I would hope it’s immediately obvious to anyone that one big fat json file is not a viable long-term strategy for fast startup

@hzoo My job has given me the rest of the week to upgrade to babel7 and try to improve the caching for our use cases. Outside of just creating benchmarks and actually implementing a faster cache, are there things that we need to keep in mind? I know there was some talk of using the same caching logic as another project (ava or jest or other?). Is there still a desire to share that logic or is it acceptable to have a babel specific implementation? Currently these are the things I’m going to try:

  1. file by file cache instead of one big file. I made a pr for this that I eventually closed. Going to start with benchmarks this time so we can see how it performs. Its also not clear that the caching tradeoffs that make sense for our project make sense for everyone so it might make sense to do a custom cache (below)

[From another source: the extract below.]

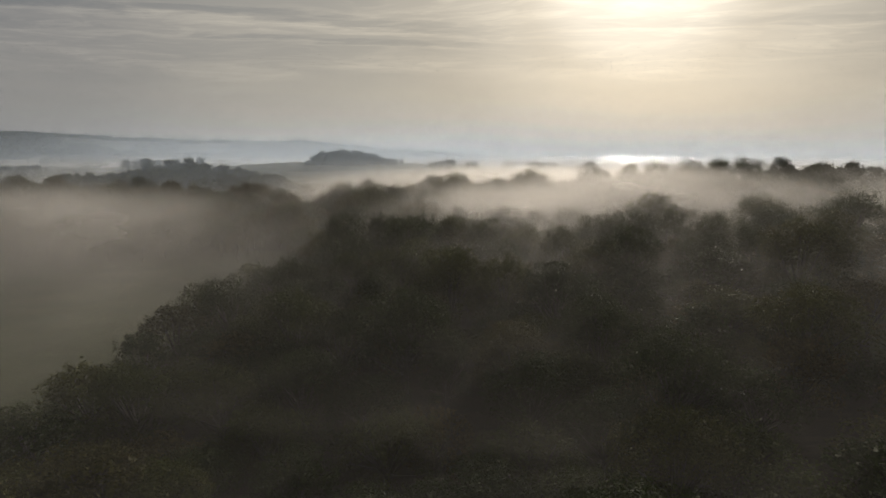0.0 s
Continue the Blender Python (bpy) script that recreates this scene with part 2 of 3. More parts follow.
def valley_mist(n):
    """Mist between the trees: a drifting layer with an uneven upper face, and thinner air above it."""
    g = n.add("ShaderNodeNewGeometry").outputs["Position"]
    z = n.add("ShaderNodeSeparateXYZ", {0: g}).outputs[2]
    level = n.vmath("MULTIPLY", g, (1, 1, 0))
    drift = n.add("ShaderNodeMapping", {0: g, "Rotation": (0, 0, radians(-20)), "Scale": (1.0, 0.5, 2.2)}).outputs[0]
    patch = n.span(n.noise(drift, 0.022, 5, 0.6, 0.5), 0.32, 0.66, MIST_PATCH[0], MIST_PATCH[1])
    wave = n.math("SUBTRACT", n.noise(g, 0.009, 2), 0.5)
    thick, lift = 1.0, 0.0
    for x, y, r, w, up in BANKS:
        d = n.span(n.vmath("DISTANCE", level, (x, y, 0), "Value"), r * 0.3, r * 1.15, 1.0, 0.0)
        thick = n.math("ADD", n.math("MULTIPLY", d, w), thick)
        lift = n.math("ADD", n.math("MULTIPLY", d, up), lift)
    h = n.math("SUBTRACT", n.math("SUBTRACT", z, n.math("MULTIPLY", wave, 7.0)), lift)
    s = n.math("MULTIPLY", n.math("MULTIPLY", n.span(h, MIST_TOP - 6.0, MIST_TOP + 4.0, 1.0, 0.0), patch), n.math("MULTIPLY", thick, MIST_DENSITY))
    s = n.math("ADD", s, n.math("MULTIPLY", n.span(z, 12.0, 26.0, 1.0, 0.0), MIST_ABOVE))
    for x, y, a, b, left in CLEAR:
        s = n.math("MULTIPLY", s, n.span(n.vmath("DISTANCE", level, (x, y, 0), "Value"), a, b, left, 1.0))
    s = n.math("MULTIPLY", s, n.span(n.add("ShaderNodeSeparateXYZ", {0: g}).outputs[0], -310, -150, 0.3, 1.0))
    s = n.math("MULTIPLY", s, n.span(seaward_of(n, level), 0.1, 0.88, 0.62, 1.0))
    a = n.math("SUBTRACT", 1.0, n.math("POWER", math.e, n.math("MULTIPLY", s, -VEIL_STEP)))
    return droplets(n, a, (0.88, 0.86, 0.82, 1), 0.60)


def far_mist(name, top, low, dens, wide, colour, inland, ahead_share=0.0, reach=(0.4, 0.9)):
    """Mist far off: thinner upwards, drifting in patches, thickest toward the sea."""
    def build(n):
        g = n.add("ShaderNodeNewGeometry").outputs["Position"]
        z = n.add("ShaderNodeSeparateXYZ", {0: g}).outputs[2]
        level = n.vmath("MULTIPLY", g, (1, 1, 0))
        drift = n.add("ShaderNodeMapping", {0: g, "Rotation": (0, 0, radians(-20)), "Scale": (1.0, 0.5, 2.2)}).outputs[0]
        patch = n.span(n.noise(drift, wide, 5, 0.6, 0.5), 0.34, 0.62)
        wave = n.noise(g, wide * 0.4, 2)
        share = n.math("ADD", n.math("MULTIPLY", patch, 0.6), 0.2)
        h = n.math("SUBTRACT", z, n.math("MULTIPLY", n.math("SUBTRACT", wave, 0.5), (top - low) * 1.2))
        a = n.math("MULTIPLY", n.math("MULTIPLY", n.span(h, low, top, 1.0, 0.0), share), dens)
        a = n.math("MULTIPLY", a, n.span(seaward_of(n, level), reach[0], reach[1], inland, 1.0))
        return droplets(n, n.math("MINIMUM", a, 0.7), colour, ahead_share)
    return material(name, build)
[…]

  2. custom cache implementations. I also had a pr that didn’t go anywhere to allow for custom caches. Might make sense if we could consume a cache that had the same api as Map? If we did this first I could implement.

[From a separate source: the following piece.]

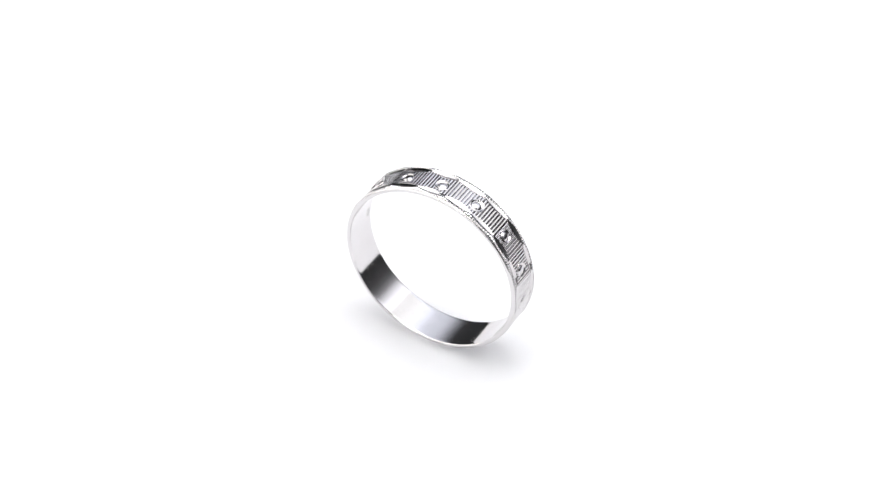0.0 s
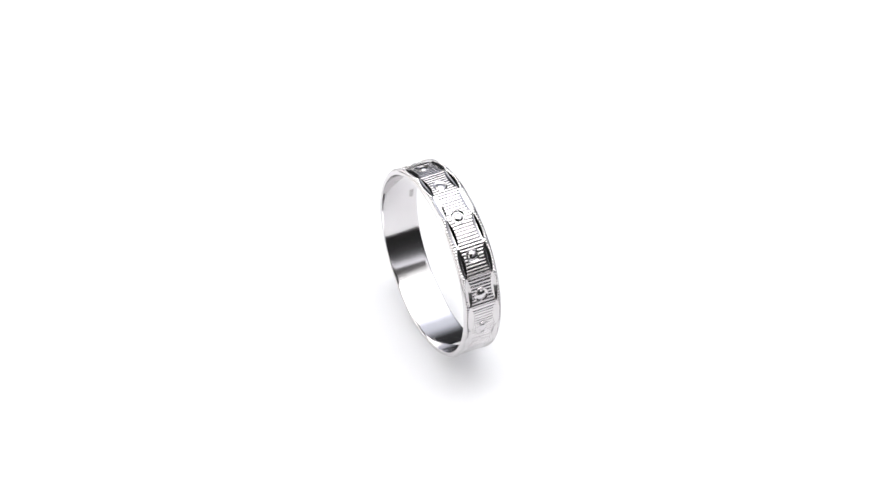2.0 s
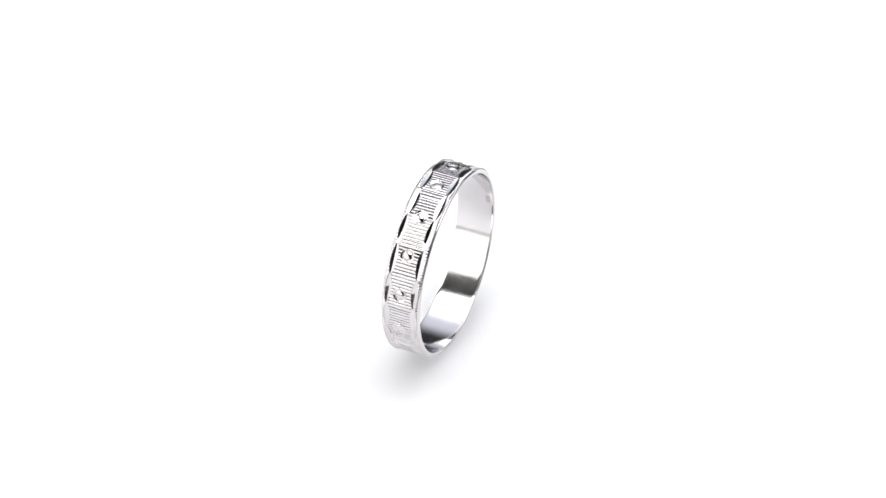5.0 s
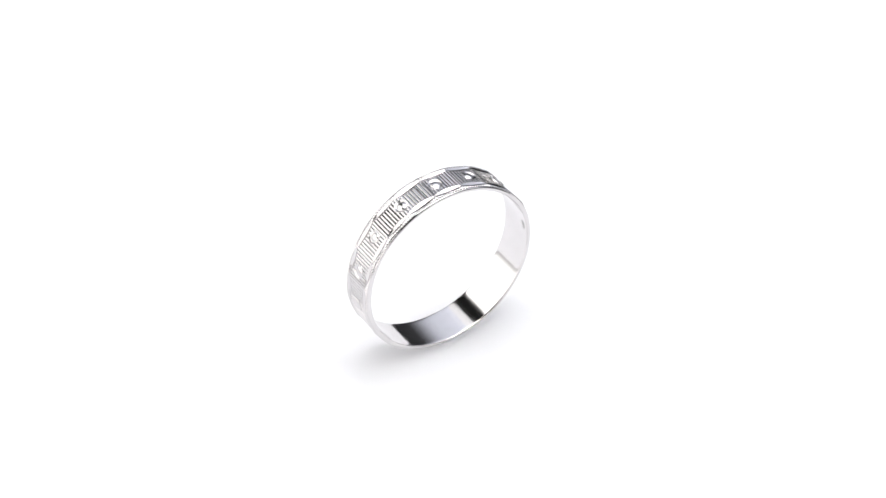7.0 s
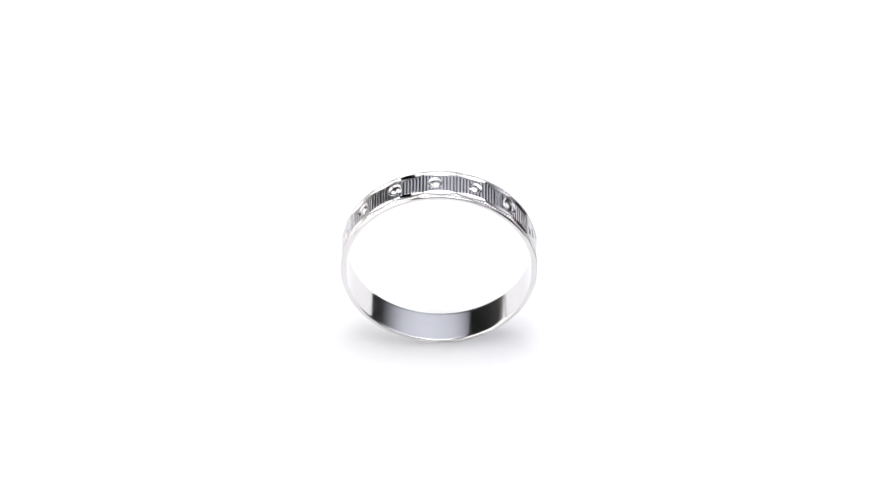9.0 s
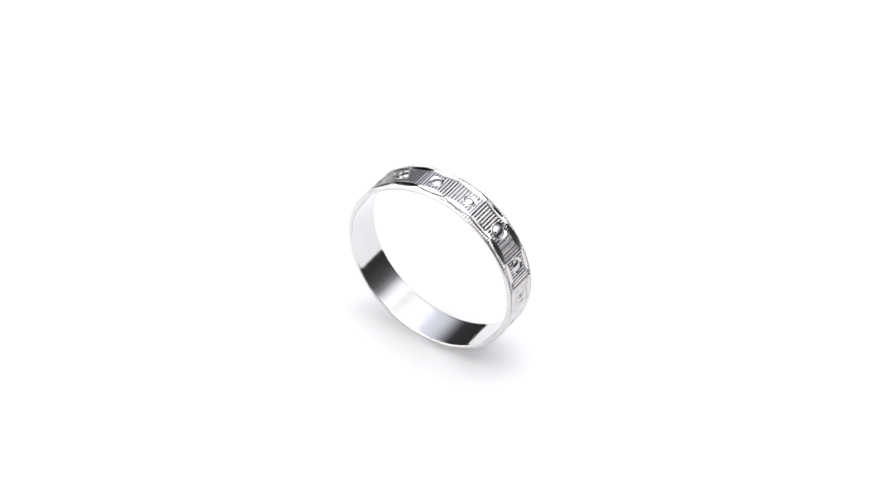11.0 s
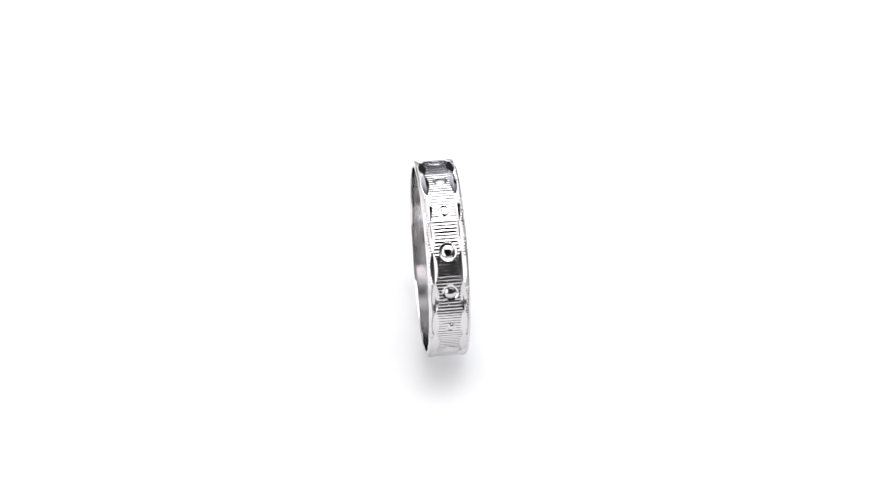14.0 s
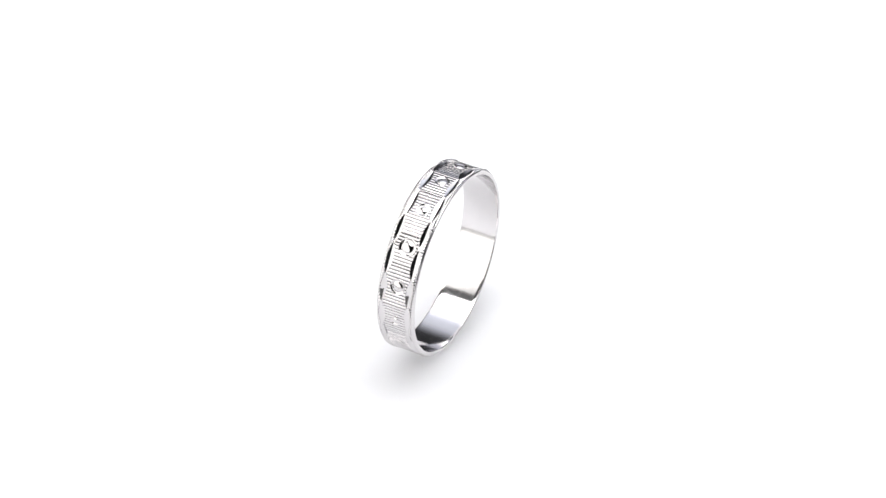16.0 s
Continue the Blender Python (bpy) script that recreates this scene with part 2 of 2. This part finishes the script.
def build_beads(ring):
    wob = np.random.RandomState(5)
    for side, sgn in ((0, -1), (1, 1)):
        per = 10
        a = NODE + np.arange(BEADS * per) * 360.0 / (BEADS * per)
        amp = np.repeat(wob.uniform(0.75, 1.15, BEADS), per)[:, None]
        s = np.array([0.0, 0.03, 0.18, 0.36, 0.54, 0.72, 0.88, 1.0])[None, :]
        A = np.repeat(a[:, None], s.shape[1], 1)
        U = u_out(a, side)[:, None] * (1 - s) + 1.86 * s
        skew = (U - 1.7) * 0.8
        bead = np.abs(np.sin(np.pi * (A / 360.0 * BEADS + skew * sgn)))
        inner = r_facet(a, u_out(a, side), side)[:, None]
        base = inner * (1 - s) + 9.45 * s
        crown = np.sin(np.pi * np.clip(s * 0.9 + 0.05, 0, 1)) ** 0.7
        Rr = base + 0.06 * crown + 0.10 * amp * crown * (bead ** 0.9 - 0.35)
        Rr[:, 0] = inner[:, 0] - 0.004
        Rr[:, -1] = 9.46
        grid_part("milgrain_edge", at(A, sgn * U, Rr), SILVER, ring, True, "beaded silver edge", flip=side == 0)


def build_band(ring):
    n = 720
    a = np.arange(n) * 360.0 / n
    prof = [(1.86, 9.46)]
    for i in range(9):
        q = math.pi / 2 * i / 8
        prof.append((1.85 + 0.14 * math.sin(q), 9.30 + 0.16 * math.cos(q)))
    for i in range(7):
        q = math.pi / 2 * i / 6
        prof.append((1.87 + 0.12 * math.cos(q), R_IN + 0.11 - 0.11 * math.sin(q)))
    half = prof
    prof = half + [(u, R_IN) for u in np.linspace(1.6, -1.6, 9)] + [(-u, r) for u, r in reversed(half)]
    U = np.array([u for u, _ in prof])[None, :] + 0 * a[:, None]
    Rr = np.array([r for _, r in prof])[None, :] + 0 * a[:, None]
    grid_part("band", at(np.repeat(a[:, None], U.shape[1], 1), U, Rr), SILVER_INNER, ring, True, "mirror-polished plain inner silver band")


def build_studs(ring):
    prof = [(0.0, 0.055), (0.10, 0.052), (0.20, 0.038), (0.29, 0.010), (0.36, -0.035), (0.40, -0.075), (0.435, -0.088),
            (0.47, -0.080), (0.53, -0.045), (0.58, -0.008), (0.61, 0.010), (0.635, 0.006), (0.65, -0.05)]
    seg = 28
    for sa, k in zip(stud_angles(), STUD_SIZE):
        q = np.radians(sa)
        up = np.array([0, -math.cos(q), math.sin(q)])
        tan = np.array([0, math.sin(q), math.cos(q)])
        r0 = float(r_panel(np.array([sa]))[0]) + 0.004
        centre = np.array([0, 0, R_OUT]) + up * r0
        P = np.zeros((seg, len(prof), 3))
        for i in range(seg):
            w = 2 * math.pi * i / seg
            for j, (rho, h) in enumerate(prof):
                along = rho * k * math.sin(w)
                sag = along ** 2 / (2 * R_OUT) * 0.5
                P[i, j] = centre + np.array([STUD_U + rho * k * math.cos(w), 0, 0]) + tan * along + up * (h * (0.6 + 0.4 * k) - sag)
        grid_part("stud", P * MM, SILVER_CUT, ring, True, "round domed silver dot")


def build_stamp(ring):
    # illegible hallmark inside the band, as plain bars
    for i, (da, w) in enumerate(((-2.6, 0.50), (-0.9, 0.42), (0.9, 0.50), (2.6, 0.36))):
        a = STAMP_A + da + np.linspace(-0.42, 0.42, 3)
        u = STAMP_U + np.linspace(-w / 2, w / 2, 5)
        A, U = np.meshgrid(a, u, indexing="ij")
        grid_part("stamp_mark", at(A, U, R_IN - 0.004 + 0 * A), STAMP, ring, False, "illegible stamped mark as a plain bar")


STAMP_A, STAMP_U = 173.0, 1.33


def build_ring():
    ring = new("ring")
    tagged(ring, "polished silver band ring with ribbed strip and dots, standing on edge", "ring")
    build_band(ring)
    build_ribs(ring)
    build_facets(ring)
    build_beads(ring)
    build_studs(ring)
    build_stamp(ring)
    return ring


build_room()
turntable = build_turntable()
build_lights()
ring = build_ring()


# ---- the slow turn ----
def ring_pose(t):
    turn = 59.7249 - 16.68117 * t
    return pose(0, 0, 0, 0, 0, turn) @ pose(0.0000140, -0.0000284, 0.000003, 0, -0.043, 0)


def motions():
    times = [0.0, 0.1, 0.2, 0.3] + [0.5 * i for i in range(1, 32)] + [15.7, 15.8, 15.9, 16.0]
    walk(turntable, [(t, pose(0, 0, 0, 0, 0, 59.7249 - 16.68117 * t)) for t in times])
    walk(ring, [(t, ring_pose(t)) for t in times])


motions()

  3. use file path as a hint, but use file hash as the source of truth We build in a seperate docker container than we deploy to, but they’re perfectly compatible. It would be nice to warm the cache, then copy it over. The only hitch so far is that the absolute file paths don’t match, but the project relative paths do. (this might be outdated if something has changed since I last looking into babel’s caching).

I’d love some feedback on these ideas. We’re hoping to get something done and submitted for review by the end of the week. Thanks!